La Poiesa
Roberto Cristi
Celleri
I've mentioned time and time again my love for Emilia- Romagna, and more particularly the great Piacenza area. This small region serves as a blueprint for so many natural wines that have come into fashion in our lifetimes, and from a totally separate branch of vinicultural history. Most of the winemakers I meet here are making wine the same way their grandparents had, and the reason is obvious. The wines are squarely from a place, plainly delicious, and as close to nature as culture can come.
Roberto is a little bit younger, but emblematic of a generation questioning modernism. After a life in the city, Roberto returns to a family farm that housed a small community of farmers and craftspeople for many generations before him. He's interested in doing things the old way, without intervention or modern additions. His vineyards, just outside his cellar, are baked in sunlight and covered much of the year in yellow flowers -- a happy sign that nature is buzzing here and yielding its most precious fruit.

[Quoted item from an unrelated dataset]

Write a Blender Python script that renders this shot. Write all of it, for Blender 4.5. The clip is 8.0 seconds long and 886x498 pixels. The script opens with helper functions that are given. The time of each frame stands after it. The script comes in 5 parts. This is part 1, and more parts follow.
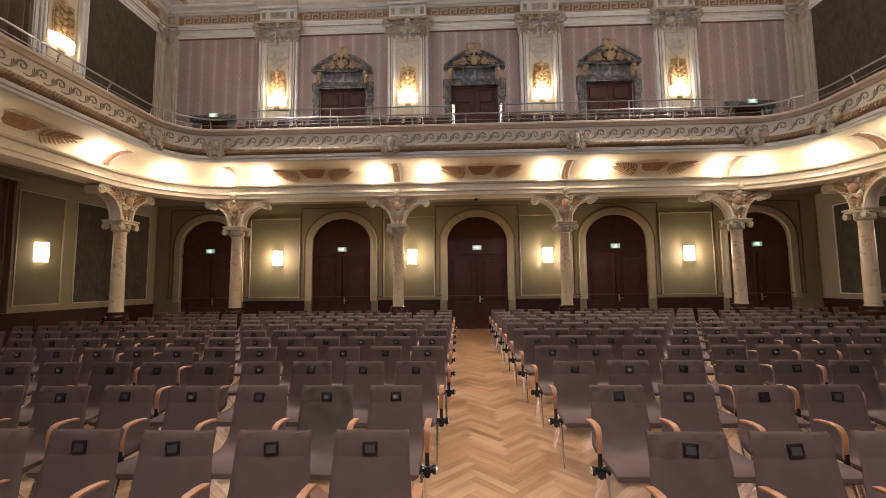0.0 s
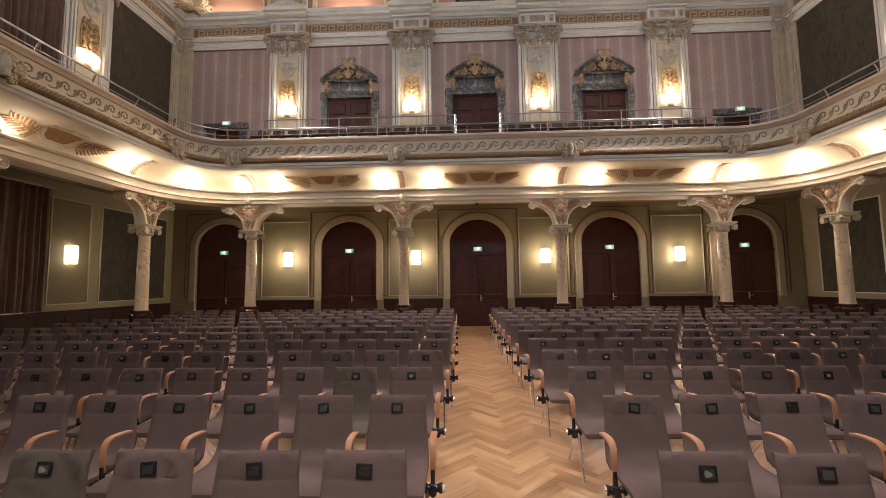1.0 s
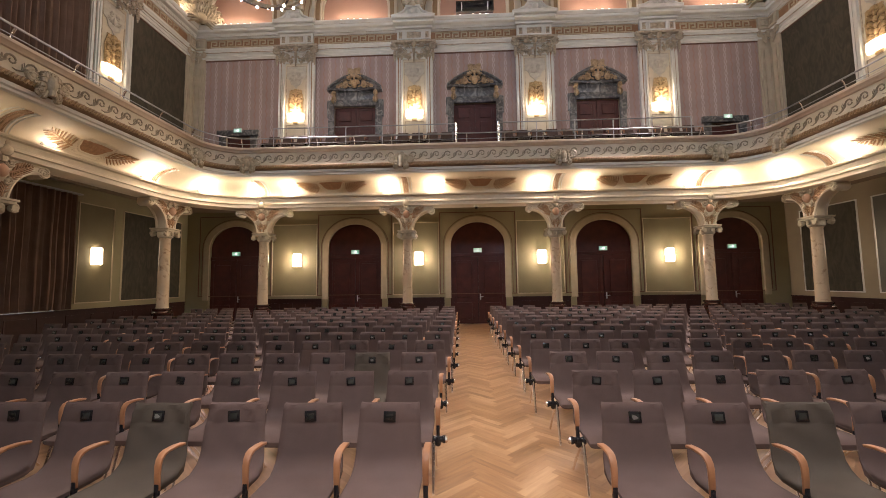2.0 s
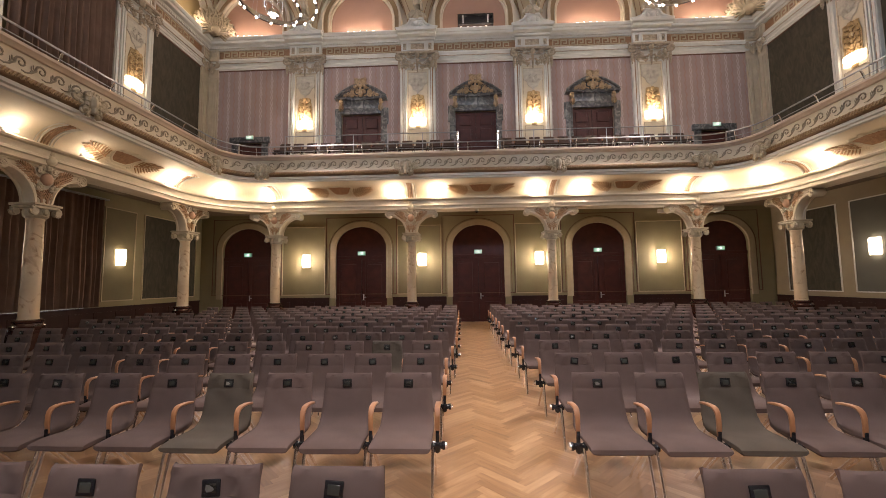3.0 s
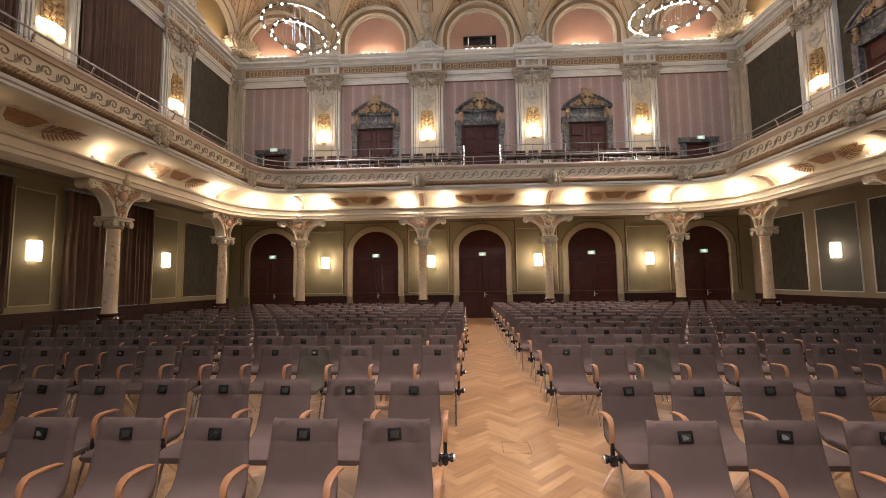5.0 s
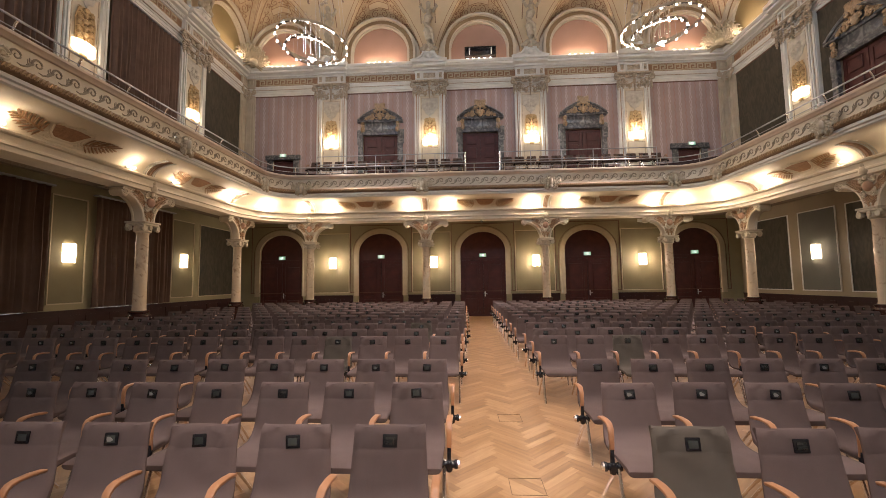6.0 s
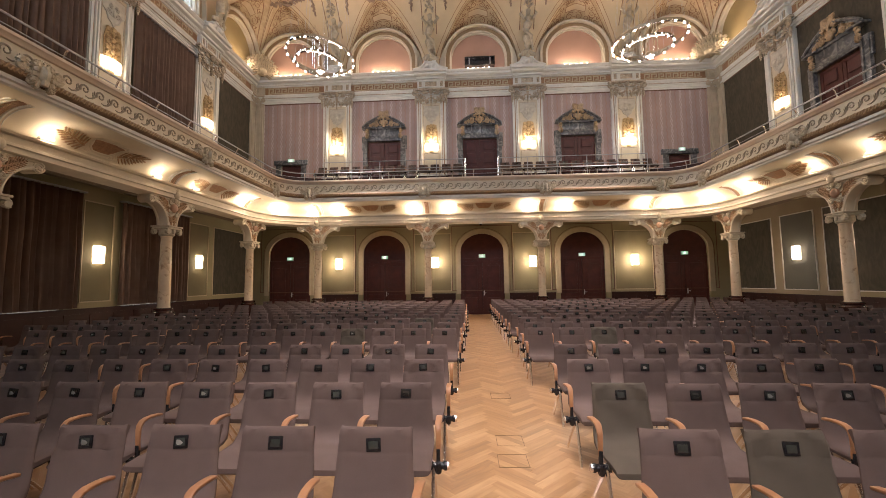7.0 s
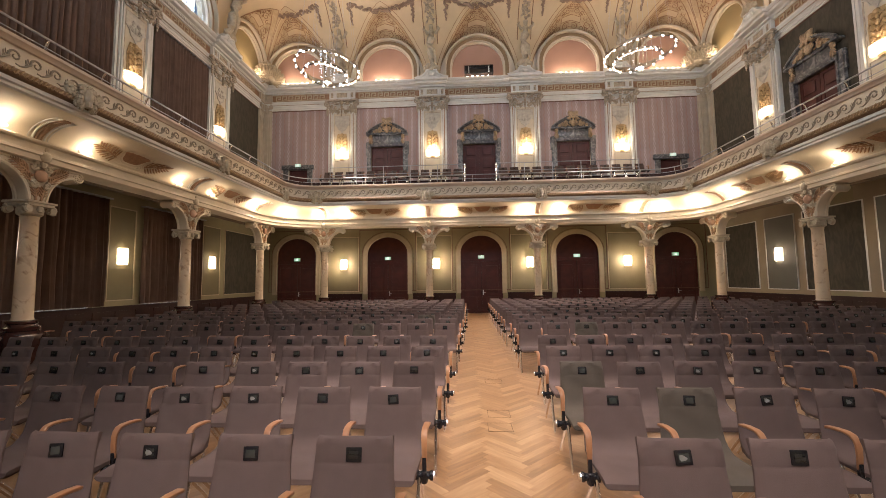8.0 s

"People think that I'm crazy," he kept explaining to us. It's a line I've heard several times before, but never so sincerely. He was really curious if we could see what he did in this piece of land, and if he'd shepherded all that into the glass. And, to cut a long story short, these are wines of undeniable character and authenticity. There's so much talk about what natural wine means, and what is or isn't allowed, and whether it's a viable way to make wine, and whatever else. None of these questions seem to matter with wines like these. They are what they are, without question. They are as obvious as biting into a beautiful piece of fruit: no theory required.